Grüne fordern Transparenz

ÖVP-Regierungspartner Daniel Zadra von den Grünen fordert eine Offenlegung der vom Wirtschaftsbund an die ÖVP transferierte Summe: „Ich gehe davon aus, dass im Interesse aller Beteiligten ist, dass die Dinge auf den Tisch kommen. Es wäre ein Befreiungsschlag, das transparent zu machen.“ Daniel Zadra verhandelte mit der ÖVP eine Transparenzinitiative, die auch Zuflüsse aus Vorfeldorganisationen nachverfolgbar machen: „Aber nur für die Zukunft, nicht die Vergangenheit – und es ist bislang ein Entschließungsantrag, der erst gesetzlich beschlossen werden muss“, so Zadra. Es sei noch zu früh, um eine klare Meinung zu haben. “Die Vorwürfe, die im Raum stehen, sind ernst und schwerwiegend. Das wird uns noch lange beschäftigen.” 

Sofortige Aufklärung gefordert

Die SPÖ sprach von einer “verheerenden Optik”. Die Vorarlberger SPÖ-Landtagsabgeordnete Manuela Auer forderte die Volkspartei zur Aufklärung auf.
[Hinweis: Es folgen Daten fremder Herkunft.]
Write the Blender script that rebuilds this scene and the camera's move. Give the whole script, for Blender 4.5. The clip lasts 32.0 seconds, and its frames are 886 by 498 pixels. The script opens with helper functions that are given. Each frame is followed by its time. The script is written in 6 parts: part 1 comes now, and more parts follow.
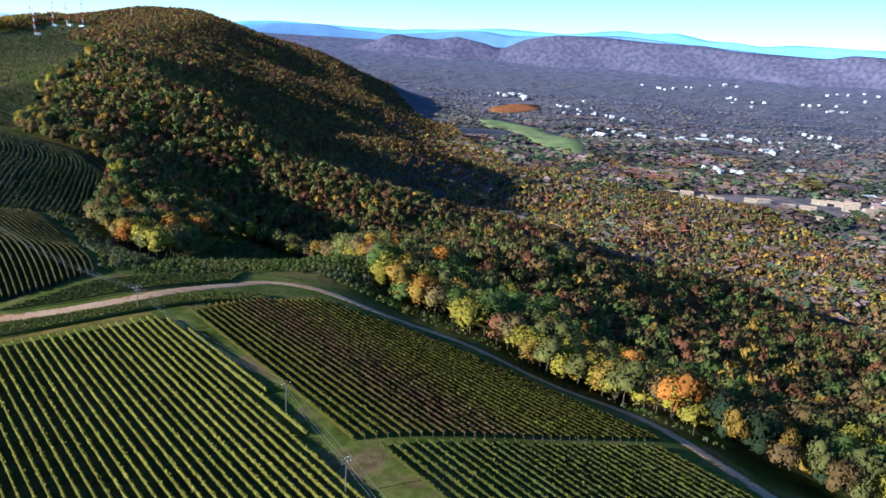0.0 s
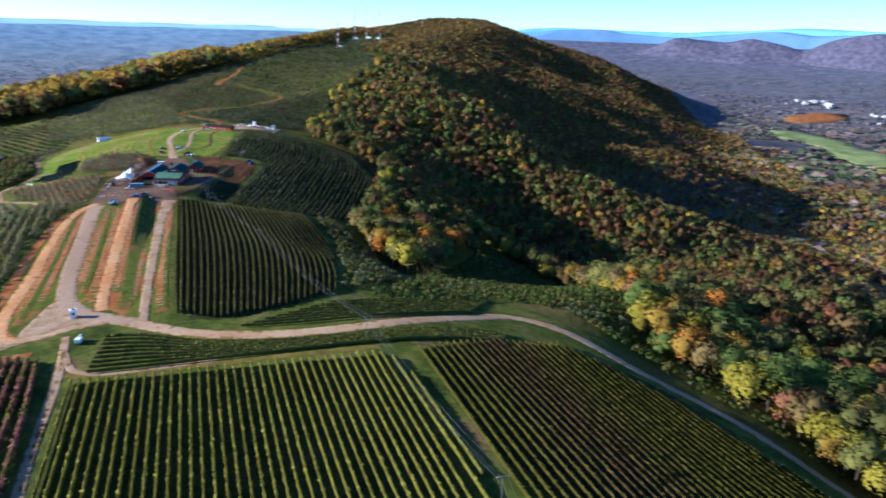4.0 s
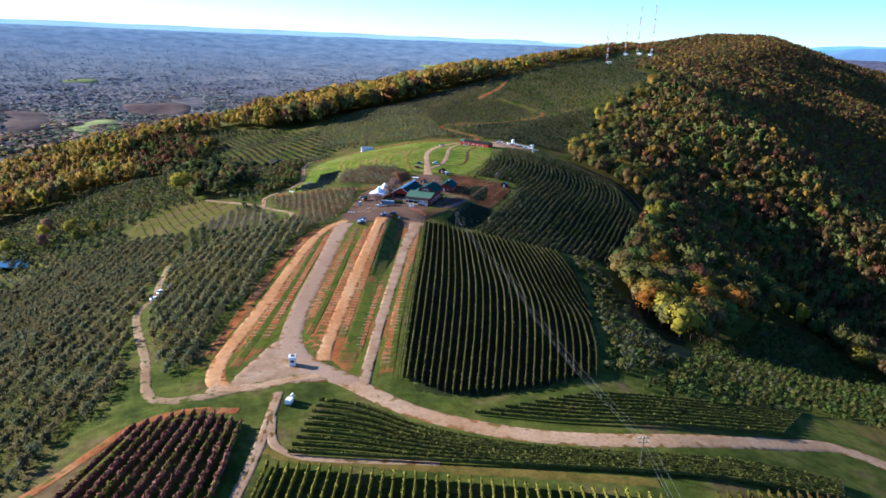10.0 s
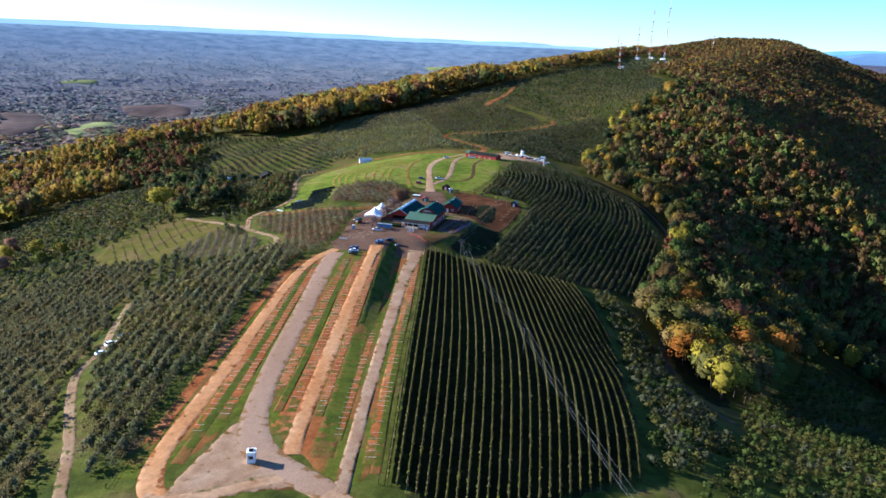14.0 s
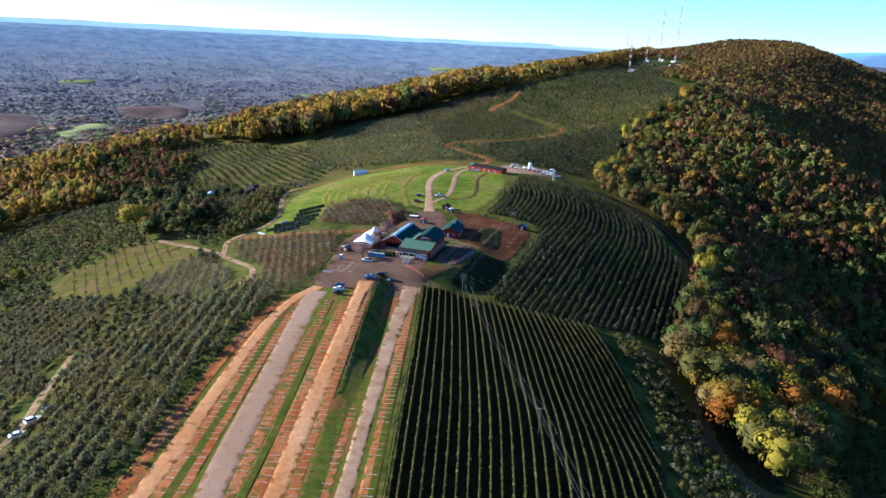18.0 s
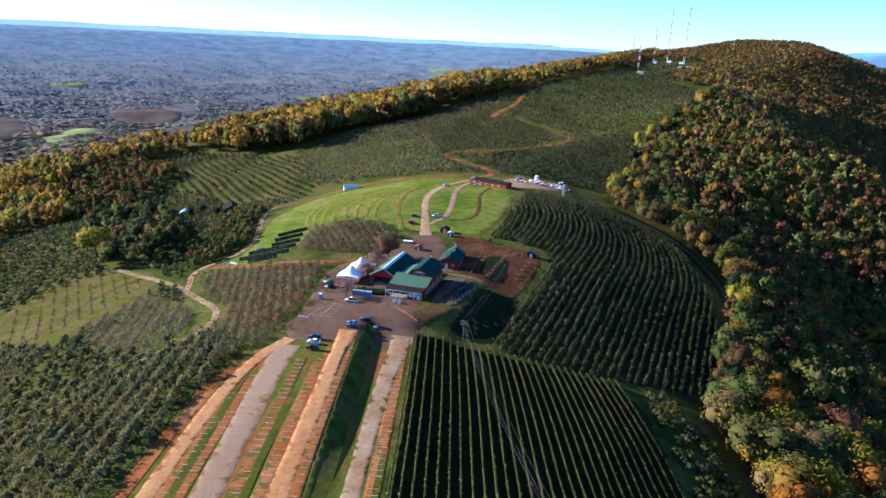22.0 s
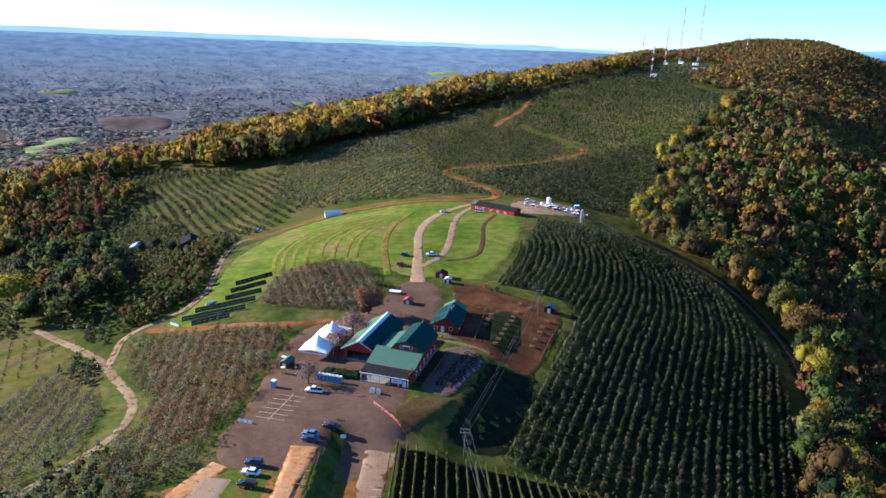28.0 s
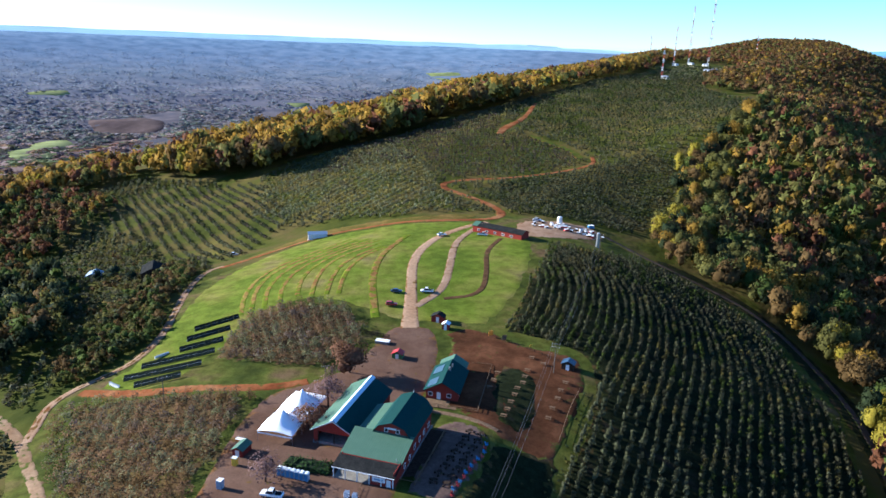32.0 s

ÖVP-Landeshauptmann Markus Wallner müsse alles offenlegen.

 Sabine Scheffknecht, die Landessprecherin der Vorarlberger Neos, zeigte sich nicht überrascht, dass “bei der Vorarlberger Volkspartei und ihrer Vorfeldorganisationen viel im Argen liegt”. Sie forderte Konsequenzen auf “oberster Ebene”, falls sich die Vorwürfe bestätigen. 

FPÖ-Landesobmann Christof Bitschi sprach von einem “Riesen-Skandal” in Bezug auf die kolportieren illegalen Geldflüsse vom schwarzen Wirtschaftsbund an die ÖVP. Bitschi forderte angesichts der massiven Vorwürfe eine sofortige Stellungnahme von ÖVP-Landeshauptmann Wallner.